10.4.08

A Firefly in a Mason Jar


A good little story might be like that; it should, for a moment, light up a life like a firefly caught, fleetingly, in a jelly jar on a soft summer night.

There are holes in the lid, of course: we all need to breathe.

Holes in the lid. Light. The dwindling dusk of a summer night, perhaps in a small town in Ohio? A firefly and a little girl and two eager hands clutching the mason jar...a grandmother smiling on the porch, summer night clouds scudding across a deepening sky.

A short, sweet story to light up the night.



9.4.08

"But at my back I always hear/Time's winged chariot hurrying near"


To become attached to something or somebody: this is always a curious state.

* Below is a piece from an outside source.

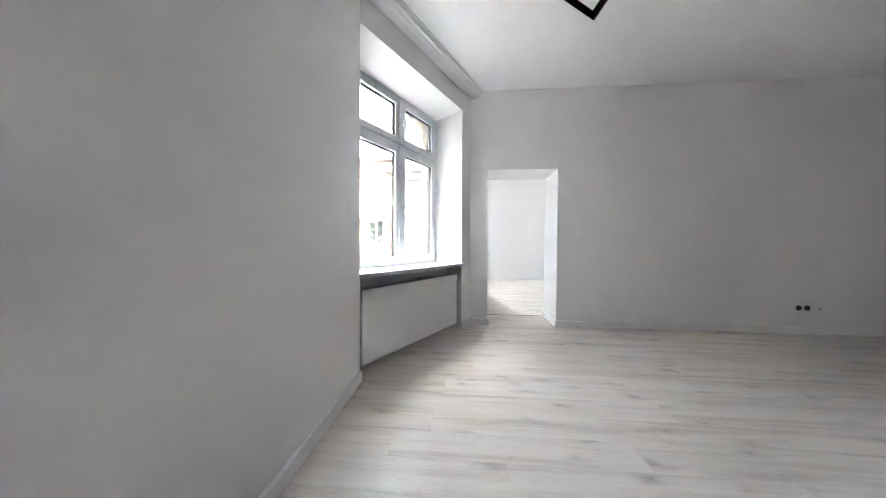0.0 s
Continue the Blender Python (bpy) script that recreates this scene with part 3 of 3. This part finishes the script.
# houses up the street
facade("brick_house", Matrix.Translation((-12.0, 18.7, G)), 8.05, 10.4, BRICK, "tall red brick street house with plain walls",
       ((9.0, 0.18, 0.10, STONE),), ((1.0, 2.9), (4.6, 6.4)), 2.4)
facade("pale_house", Matrix.Translation((-3.9, 18.0, G)), 10.0, 9.4, RENDERM, "pale rendered street house with dark ledges",
       ((7.20, 0.14, 0.25, ROOFM), (8.20, 0.12, 0.20, ROOFM), (8.72, 0.10, 0.22, ROOFM), (8.90, 0.16, 0.34, ROOFM)), ((1.0, 2.9),), 2.5)
# plastered side house close by, with dark ledges near its street corner
hm = Matrix.Translation((-3.3, -4.0, G)) @ Matrix.Rotation(radians(90), 4, "Z")
side = thing("rendered_house", "pale rendered house with ledges near its corner, coloured dark for their shadows", "building", hm)
part("wall", box(0, 9.75, 0, 8, 0, 11.0, bevel=0.02), RENDERM, side)
# ledges coloured dark in place of the shadows beneath them
for z0, t, d in ((7.02, 0.09, 0.30), (7.17, 0.05, 0.24), (7.96, 0.05, 0.26), (8.12, 0.05, 0.24), (8.30, 0.04, 0.18)):
    part("ledge", box(8.90, 9.79, -d, 0.01, z0, z0 + t, bevel=0.012), ROOFM, side, "ledge coloured dark for the shadow under it")
rng = random.Random(21)
for k in range(16):
    px, pz, pr = 8.84 + rng.gauss(0, 0.17), 5.90 + rng.gauss(0, 0.10), rng.uniform(0.012, 0.034)
    bm = bmesh.new()
    rim = [(px + pr * rng.uniform(0.6, 1.7) * math.cos(a * math.tau / 9), pz + pr * rng.uniform(0.5, 1.1) * math.sin(a * math.tau / 9)) for a in range(9)]
    front = [bm.verts.new((x, -0.004, z)) for x, z in rim]
    back = [bm.verts.new((x, 0.006, z)) for x, z in rim]
    bm.faces.new(front)
    for a in range(9):
        bm.faces.new((front[a], front[(a + 1) % 9], back[(a + 1) % 9], back[a]))
    part("plaster_scar", bm, ROOFM, side, "dark patch of broken plaster")
bm = bmesh.new()
add_run(bm, [(-0.30, 11.0), (-0.30, 11.12), (4.0, 13.0), (8.3, 11.1), (8.3, 11.0)], -0.2, 9.95)
part("roof", bm, ROOFM, side, "grey sheet-metal roof")

# brick pier standing just outside the window
pier = thing("brick_pier", "slim red brick pier outside the window with a stone cap", "pier", W_M @ Matrix.Translation((-0.345, 1.45, 0)))
part("core", box(-0.143, 0.143, -0.143, 0.143, G, 2.86), MORTAR, pier, "pale mortar joints")
part("cap", box(-0.175, 0.175, -0.175, 0.175, 2.86, 2.93, bevel=0.012), STONE, pier, "beige stone cap")
brick_mesh = None
for k in range(36):
    for s in (-1, 1):
        if brick_mesh is None:
            brick_ob = part("brick", box(-0.151, 0.151, -0.0705, 0.0705, -0.0325, 0.0325, bevel=0.004, segments=1), BRICKS, pier)
            brick_mesh = brick_ob.data
        else:
            brick_ob = new("brick", brick_mesh)
            brick_ob.parent = pier
        off = (0, s * 0.0755, 0.085 + 0.077 * k) if k % 2 else (s * 0.0755, 0, 0.085 + 0.077 * k)
        brick_ob.matrix_local = pose(*off, 0, 0, 0 if k % 2 else 90)

# stone surround with a flat arch outside the main window
bm = bmesh.new()
pts_in = []
for i in range(13):
    u = 0.10 + (1.475 - 0.10) * i / 12
    s = (i / 12 - 0.5) * 2
    pts_in.append((u, 2.74 - 0.22 * (abs(s) ** 4)))
for y0, y1 in ((0.505, 0.60),):
    for (ua, za), (ub, zb) in zip(pts_in, pts_in[1:]):
        v = [bm.verts.new(p) for p in ((ua, y0, za), (ub, y0, zb), (ub, y0, 3.2), (ua, y0, 3.2),
                                       (ua, y1, za), (ub, y1, zb), (ub, y1, 3.2), (ua, y1, 3.2))]
        for f in ((0, 1, 2, 3), (4, 5, 6, 7), (0, 1, 5, 4), (2, 3, 7, 6)):
            bm.faces.new([v[k] for k in f])
    add_box(bm, -0.15, 0.10, y0, y1, 0.5, 3.2)
    add_box(bm, 1.475, 1.78, y0, y1, 0.5, 3.2)
    add_box(bm, 0.10, 1.475, 0.45, y1 + 0.06, 0.72, 0.80)
structure("window_surround", bm, STONE, "beige stone outer window surround with a flat arch", "window surround", W_M)

# overhead wires
for i, (z0, z1) in enumerate(((3.1, 3.5), (3.4, 3.2))):
    root = thing("overhead_wire", "black overhead street wire sagging between houses", "wire")
    bm = bmesh.new()
    a, b = Vector((-16, 4 + 3 * i, z0)), Vector((4, 17 + 2 * i, z1))
    last = None
    for k in range(13):
        f = k / 12
        p = a.lerp(b, f) - Vector((0, 0, 0.5 * math.sin(math.pi * f)))
        if last is not None:
            add_tube(bm, last, p, 0.018, sides=6)
        last = p
    part("wire", bm, CABLE, root, "", True)


def tree(x, y, height, spread, seed):
    rng = random.Random(seed)
    root = thing("street_tree", "broad street tree in fresh pale green leaf", "tree", pose(x, y, G), "street trees")
    bm = bmesh.new()
    add_tube(bm, (0, 0, 0), (0.1, 0.05, height * 0.4), 0.20, 0.13, 10)
    tips = []
    for k in range(9):
        a = k * 2.4 + rng.uniform(-0.3, 0.3)
        z0 = height * rng.uniform(0.3, 0.42)
        r = spread * rng.uniform(0.45, 0.9)
        tip = Vector((r * math.cos(a), r * math.sin(a), height * rng.uniform(0.55, 0.95)))
        mid = Vector((tip.x * 0.4, tip.y * 0.4, z0 + (tip.z - z0) * 0.55))
        add_tube(bm, (0.08, 0.04, z0), mid, 0.09, 0.06, 7)
        add_tube(bm, mid, tip, 0.06, 0.02, 7)
        tips += [tip, mid.lerp(tip, 0.5), tip + Vector((rng.uniform(-1, 1), rng.uniform(-1, 1), rng.uniform(-0.4, 0.8)))]
    part("trunk", bm, BARK, root, "dark bark")
    verts, faces = [], []
    for tip in tips:
        for _ in range(260):
            d = Vector((rng.gauss(0, 0.5), rng.gauss(0, 0.5), rng.gauss(0, 0.38)))
            c = tip + d
            s = rng.uniform(0.05, 0.10)
            u = Vector((rng.uniform(-1, 1), rng.uniform(-1, 1), rng.uniform(-1, 1))).normalized()
            w = u.cross(Vector((rng.uniform(-1, 1), rng.uniform(-1, 1), rng.uniform(-1, 1)))).normalized()
            i0 = len(verts)
            verts += [tuple(c - u * s), tuple(c + w * s * 0.5), tuple(c + u * s), tuple(c - w * s * 0.5)]
            faces.append((i0, i0 + 1, i0 + 2, i0 + 3))
    me = bpy.data.meshes.new("crown")
    me.from_pydata(verts, [], faces)
    me.materials.append(LEAF)
    crown = new("crown", me)
    crown.parent = root


tree(-6.4, 12.0, 6.4, 2.6, 3)
tree(-8.4, 14.6, 6.6, 2.6, 4)

# ---- floor and its boards ----
bm = bmesh.new()
add_prism(bm, [(-0.45, -0.3), (RX + 0.3, -0.3), (RX + 0.3, BACK + 0.3), (0.3, BACK + 0.3), (0.3, 5.0), (-0.45, 3.6)], -0.30, -0.0045)
floor = structure("floor", bm, GREYP, "pale limed-oak laminate floor running along the room", "floor")
PW, PL, GAP = 0.192, 1.285, 0.0007
shared = {}


def board(x0, x1, y0, y1):
    """One laminate board with small chamfers; alike boards share their mesh."""
    key = (round(x1 - x0, 3), round(y1 - y0, 3))
    if key not in shared:
        lx, ly = (x1 - x0) / 2 - GAP / 2, (y1 - y0) / 2 - GAP / 2
        c = 0.0002
        vs = [(-lx, -ly, -0.0045), (lx, -ly, -0.0045), (lx, ly, -0.0045), (-lx, ly, -0.0045),
              (-lx, -ly, -c), (lx, -ly, -c), (lx, ly, -c), (-lx, ly, -c),
              (-lx + c, -ly + c, 0), (lx - c, -ly + c, 0), (lx - c, ly - c, 0), (-lx + c, ly - c, 0)]
        fs = [(8, 9, 10, 11)]
        for i in range(4):
            j = (i + 1) % 4
            fs += [(i, j, j + 4, i + 4), (i + 4, j + 4, j + 8, i + 8)]
        me = bpy.data.meshes.new("board")
        me.from_pydata(vs, [], fs)
        me.materials.append(LAMINATE)
        shared[key] = me
    ob = new("board", shared[key])
    ob.parent = floor
    ob.location = ((x0 + x1) / 2, (y0 + y1) / 2, 0)


def lay(x_from, x_to, y_from, y_to, first, seed):
    """Boards in rows along x, cut at the edges; x_from may follow the row."""
    rng = random.Random(seed)
    y = first
    while y < y_to - 0.004:
        a, b = max(y, y_from), min(y + PW, y_to)
        if b - a > 0.006:
            left = x_from((a + b) / 2)
            x = left - rng.choice((0.25, 0.45, 0.65, 0.85, 1.05))
            while x < x_to:
                p, q = max(x, left), min(x + PL, x_to)
                if q - p > 0.01:
                    board(p, q, a, b)
                x += PL
        y += PW


lay(lambda y: -0.05 if y < 2.95 else -0.05 + (y - 2.95) * 0.5773 - 0.38, RX, 0.0, RY, 0.02 - PW, 11)
lay(lambda y: OX0, OX1, RY, O2 - 0.004, 0.02 + PW * 23, 12)
lay(lambda y: 0.74, EX2, O2 + 0.004, BACK, O2 + 0.004 - 0.07, 13)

Today, I listened to three older women fight for their right to sunlit yellow walls, 'though they seemed curiously unaware that the true sun had been blocked, utterly (with flattened cardboard boxes, at that!), from the windows above them. The yellow walls the ladies prepared to do battle for were a weak stand-in for the sun, but they were the stand-in that had become an accustomed, unrealized sun-substitute.

"You cannot paint the wall gray! It will be dismal and unhappy and perfectly awful on a cloudy day!" said the older ladies as they practically stomped their feet on the floor.

In truth, the gray in question was actually a lovely bluish, green-tinged, hazy sort of floating cloud color, and the yellow they were fighting for was a sad, dilapidated faux-Tuscan romp. But it was a yellow to which they had become attached, and for which they felt such strong admiration and longing that they practically yelled, in the quiet coffee shop, that this was simply not to be accepted.

The color these three sweet ladies believed they saw was sunny and brilliant (and it might once have been, but that once was long since past). It was the color they had clearly come to expect each day while drinking their quite-decent cup of espresso. For twenty minutes each morning, the lovely ladies felt they owned a little bit of real estate on the main street of an insistently charming little town in California surrounded by hills and real sunshine and happy jogging people, or people who were dressed as happy jogging people.

They owned the yellow walls, too, for those twenty minutes. Perhaps they felt they had found, finally, a way to make their sun stand still...but I am with Andrew Marvell, and believe we cannot make our sun stand still, yet we will make it run.

Eventually, the sweet hazy green-tinged-blue cloud gray will suit them just fine, I think. It will just take a bit of getting used to it, and several dozen espresso-flavored mornings spent pondering the sky.

I think we will give them just a bit of a spicy clean clear yellow, too, so that their sun does not turn to dust.